- [PROBLEM DESCRIPTION]
The listing below contains a span that opens with the line containing "random.seed(0), np.random.seed(0), noise.seed_set(1)" and closes with the line containing "of a camera". Return that span exactly.

- [INFORMATION PROVIDED]
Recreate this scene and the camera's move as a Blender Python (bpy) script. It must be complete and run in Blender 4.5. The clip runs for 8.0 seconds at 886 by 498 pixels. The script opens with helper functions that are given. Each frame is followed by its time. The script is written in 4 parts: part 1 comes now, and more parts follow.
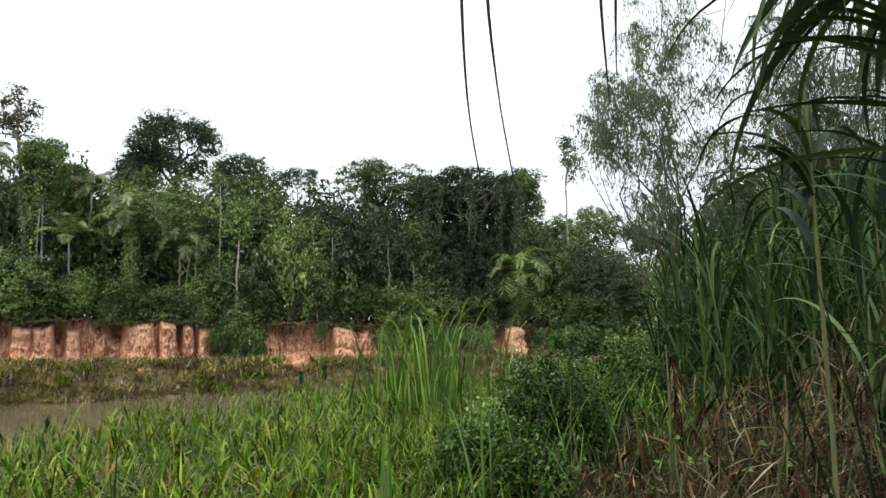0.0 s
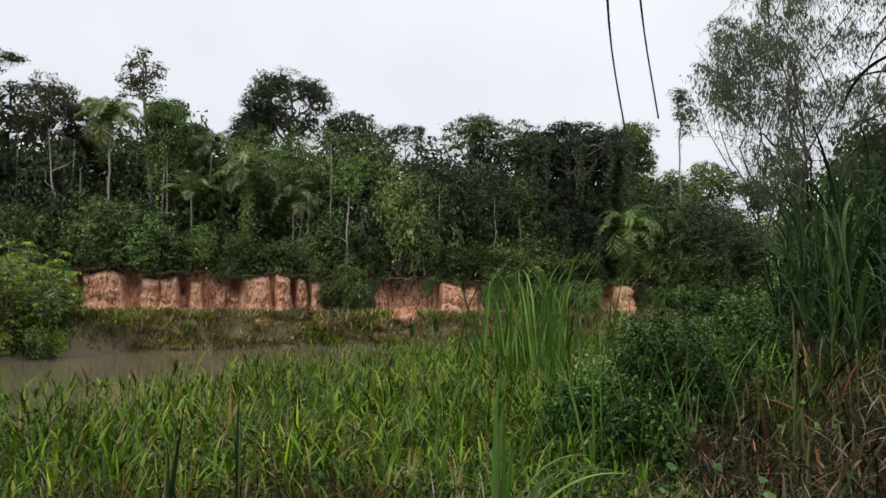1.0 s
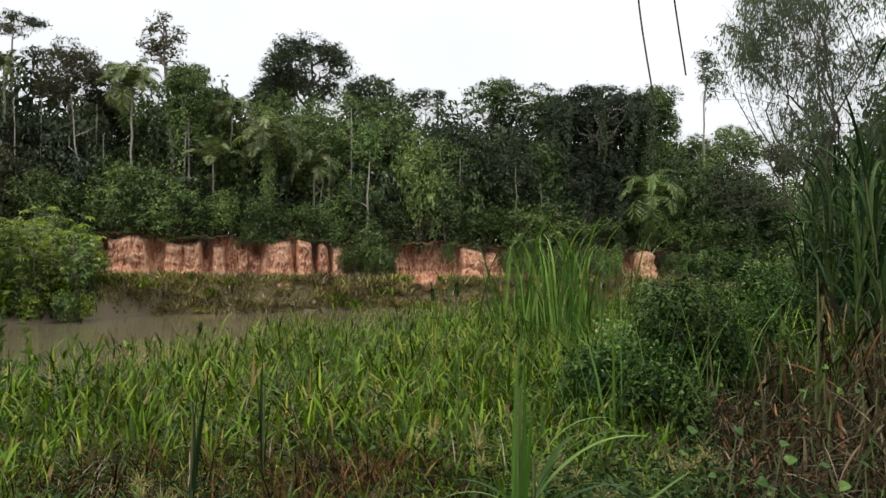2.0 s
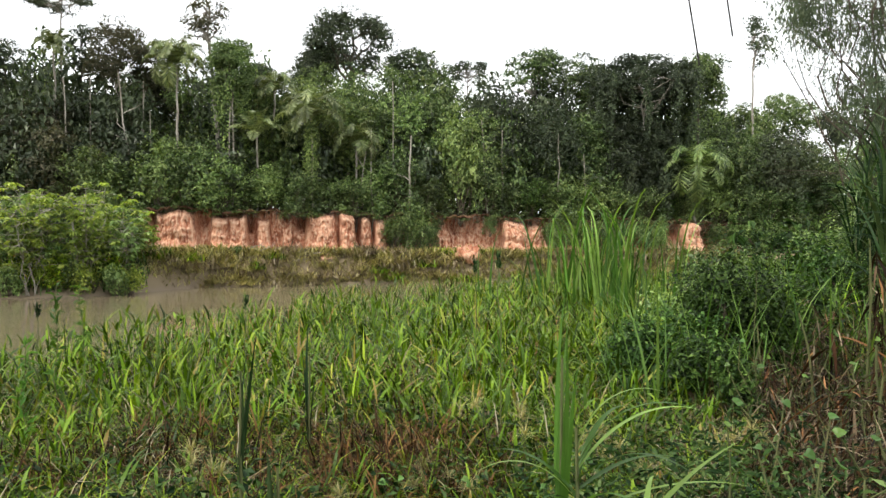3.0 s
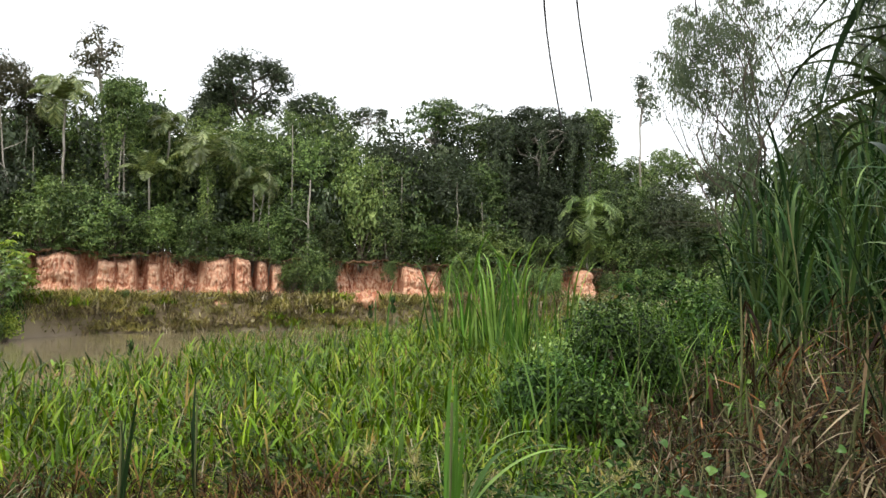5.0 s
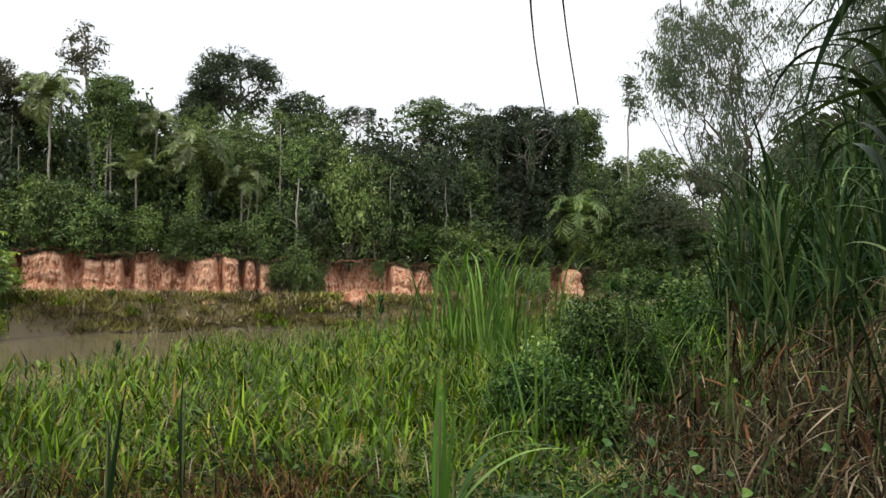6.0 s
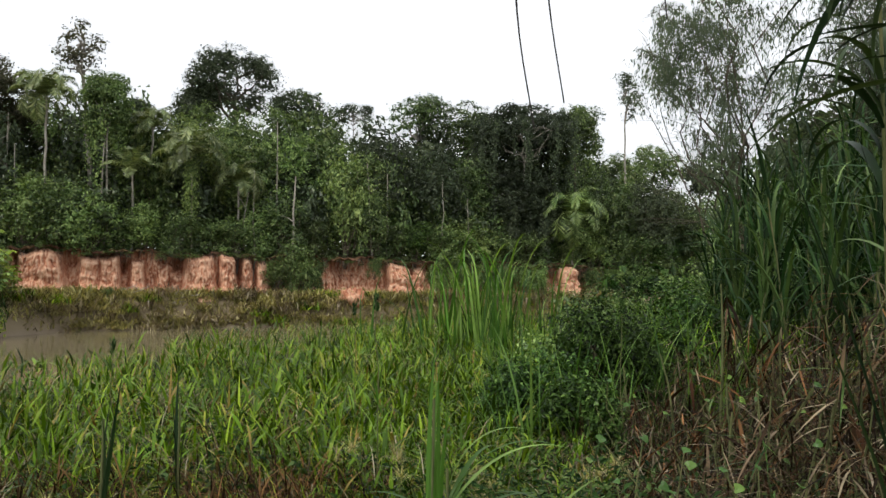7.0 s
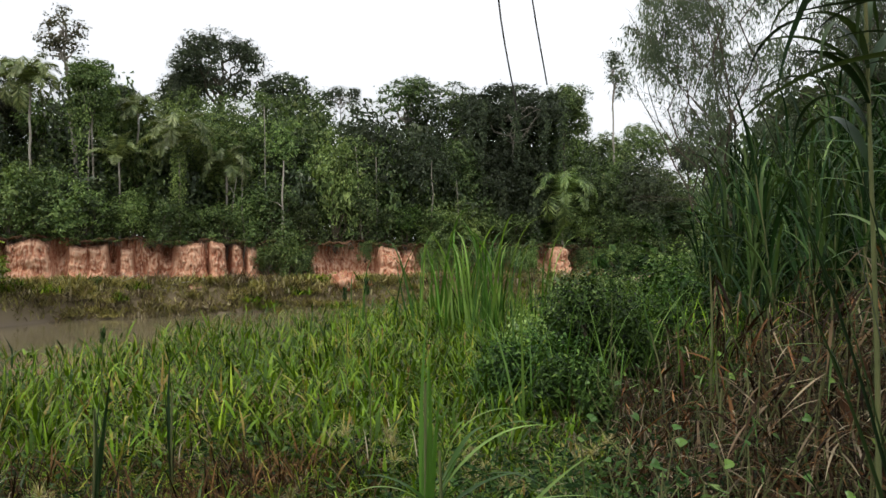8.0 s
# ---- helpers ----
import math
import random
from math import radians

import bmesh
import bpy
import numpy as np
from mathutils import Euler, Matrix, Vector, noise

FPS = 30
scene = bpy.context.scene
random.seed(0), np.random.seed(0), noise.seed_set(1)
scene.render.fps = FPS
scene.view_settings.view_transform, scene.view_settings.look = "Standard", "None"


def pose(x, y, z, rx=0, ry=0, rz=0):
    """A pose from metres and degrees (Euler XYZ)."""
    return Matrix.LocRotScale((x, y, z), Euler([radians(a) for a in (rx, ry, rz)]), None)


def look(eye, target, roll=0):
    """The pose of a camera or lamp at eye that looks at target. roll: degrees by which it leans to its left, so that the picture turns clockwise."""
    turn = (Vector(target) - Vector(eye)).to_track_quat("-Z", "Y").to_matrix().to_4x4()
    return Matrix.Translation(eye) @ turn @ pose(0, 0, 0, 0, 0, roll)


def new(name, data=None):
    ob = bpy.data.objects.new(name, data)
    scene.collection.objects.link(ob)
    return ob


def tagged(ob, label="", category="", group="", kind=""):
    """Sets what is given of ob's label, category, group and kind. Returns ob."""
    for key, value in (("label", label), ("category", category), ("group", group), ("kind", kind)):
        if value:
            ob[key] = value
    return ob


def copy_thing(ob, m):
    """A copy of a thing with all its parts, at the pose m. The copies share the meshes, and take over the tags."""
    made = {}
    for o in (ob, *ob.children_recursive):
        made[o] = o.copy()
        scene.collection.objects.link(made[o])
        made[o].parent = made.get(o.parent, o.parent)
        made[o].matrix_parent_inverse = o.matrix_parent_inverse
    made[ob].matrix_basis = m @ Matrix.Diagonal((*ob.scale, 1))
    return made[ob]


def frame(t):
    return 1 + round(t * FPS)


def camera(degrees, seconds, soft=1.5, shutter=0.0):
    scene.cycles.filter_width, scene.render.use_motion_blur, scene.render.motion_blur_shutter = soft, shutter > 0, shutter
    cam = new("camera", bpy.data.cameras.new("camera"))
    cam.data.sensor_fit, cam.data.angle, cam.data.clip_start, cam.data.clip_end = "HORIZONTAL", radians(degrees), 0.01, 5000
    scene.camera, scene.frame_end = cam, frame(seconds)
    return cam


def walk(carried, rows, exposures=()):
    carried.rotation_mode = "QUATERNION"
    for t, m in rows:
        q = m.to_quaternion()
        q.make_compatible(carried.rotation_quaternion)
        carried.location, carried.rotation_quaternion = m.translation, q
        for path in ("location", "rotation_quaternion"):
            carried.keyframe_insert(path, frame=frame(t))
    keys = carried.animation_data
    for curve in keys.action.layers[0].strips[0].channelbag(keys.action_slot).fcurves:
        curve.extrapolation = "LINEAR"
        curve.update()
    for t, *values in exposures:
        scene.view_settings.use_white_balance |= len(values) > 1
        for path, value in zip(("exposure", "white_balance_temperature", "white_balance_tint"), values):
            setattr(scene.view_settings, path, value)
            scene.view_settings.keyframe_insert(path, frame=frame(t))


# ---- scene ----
cam = camera(58.8, 8.0)
PATH = [
    (0, (-0.057, -0.413, 5.114), (-0.035, 1.576, 5.328), -1.1),
    (0.5, (-0.065, -0.368, 5.1), (-0.16, 1.622, 5.276), -0.7),
    (1, (-0.098, -0.344, 5.097), (-0.346, 1.638, 5.205), -0.1),
    (2.5, (-0.102, -0.341, 5.084), (-0.436, 1.631, 5.066), 0.0),
    (3, (-0.1, -0.343, 5.081), (-0.506, 1.615, 5.032), -0.3),
    (3.5, (-0.095, -0.353, 5.087), (-0.516, 1.602, 5.063), -0.7),
    (4, (-0.078, -0.365, 5.079), (-0.471, 1.596, 5.062), -0.5),
    (4.5, (-0.056, -0.385, 5.081), (-0.288, 1.601, 5.13), -0.2),
    (5, (-0.062, -0.388, 5.082), (-0.215, 1.605, 5.149), 0.2),
    (6.5, (-0.055, -0.398, 5.088), (-0.175, 1.597, 5.15), 0.1),
    (7, (-0.044, -0.403, 5.085), (-0.161, 1.593, 5.144), 0.1),
    (7.5, (-0.041, -0.402, 5.087), (-0.153, 1.594, 5.143), 0.1),
    (8, (-0.036, -0.396, 5.09), (-0.129, 1.602, 5.103), -1.0),
]
walk(cam, [(t, look(eye, target, roll)) for t, eye, target, roll in PATH],
     exposures=[(0, -0.68, 6250, 10), (0.5, -1.0, 6200, 10), (1.0, -1.2, 6250, 10), (2.5, -0.68, 6450, 10), (3.5, -0.05, 6500, 10), (4.5, -0.05, 6450, 10), (5.0, -0.35, 6400, 10), (6.5, -0.82, 6350, 10), (8.0, -0.91, 6350, 10)])

# ---- world and sun: bright, thinly overcast sky ----
world = bpy.data.worlds.new("sky")
scene.world = world
world.use_nodes = True
wn, wl = world.node_tree.nodes, world.node_tree.links
wn.clear()
sky = wn.new("ShaderNodeTexSky")
sky.sky_type, sky.sun_disc = "NISHITA", False
sky.sun_elevation, sky.sun_rotation = radians(56), radians(221)
sky.dust_density, sky.ozone_density = 3.0, 1.0
cloud = wn.new("ShaderNodeTexNoise")
cloud.inputs["Scale"].default_value, cloud.inputs["Detail"].default_value = 1.6, 5
cover = wn.new("ShaderNodeMapRange")
cover.inputs["From Min"].default_value, cover.inputs["From Max"].default_value = 0.3, 0.7
cover.inputs["To Min"].default_value, cover.inputs["To Max"].default_value = 0.72, 0.95
veil = wn.new("ShaderNodeMix")
veil.data_type = "RGBA"
veil.inputs[7].default_value = (15.6, 15.75, 16.0, 1)
bg, wout = wn.new("ShaderNodeBackground"), wn.new("ShaderNodeOutputWorld")
bg.inputs["Strength"].default_value = 0.145
wl.new(cloud.outputs["Fac"], cover.inputs["Value"])
wl.new(cover.outputs["Result"], veil.inputs[0])
wl.new(sky.outputs["Color"], veil.inputs[6])
wl.new(veil.outputs[2], bg.inputs["Color"])
wl.new(bg.outputs["Background"], wout.inputs["Surface"])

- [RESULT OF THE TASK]
random.seed(0), np.random.seed(0), noise.seed_set(1)
scene.render.fps = FPS
scene.view_settings.view_transform, scene.view_settings.look = "Standard", "None"


def pose(x, y, z, rx=0, ry=0, rz=0):
    """A pose from metres and degrees (Euler XYZ)."""
    return Matrix.LocRotScale((x, y, z), Euler([radians(a) for a in (rx, ry, rz)]), None)


def look(eye, target, roll=0):
    """The pose of a camera or lamp at eye that looks at target. roll: degrees by which it leans to its left, so that the picture turns clockwise."""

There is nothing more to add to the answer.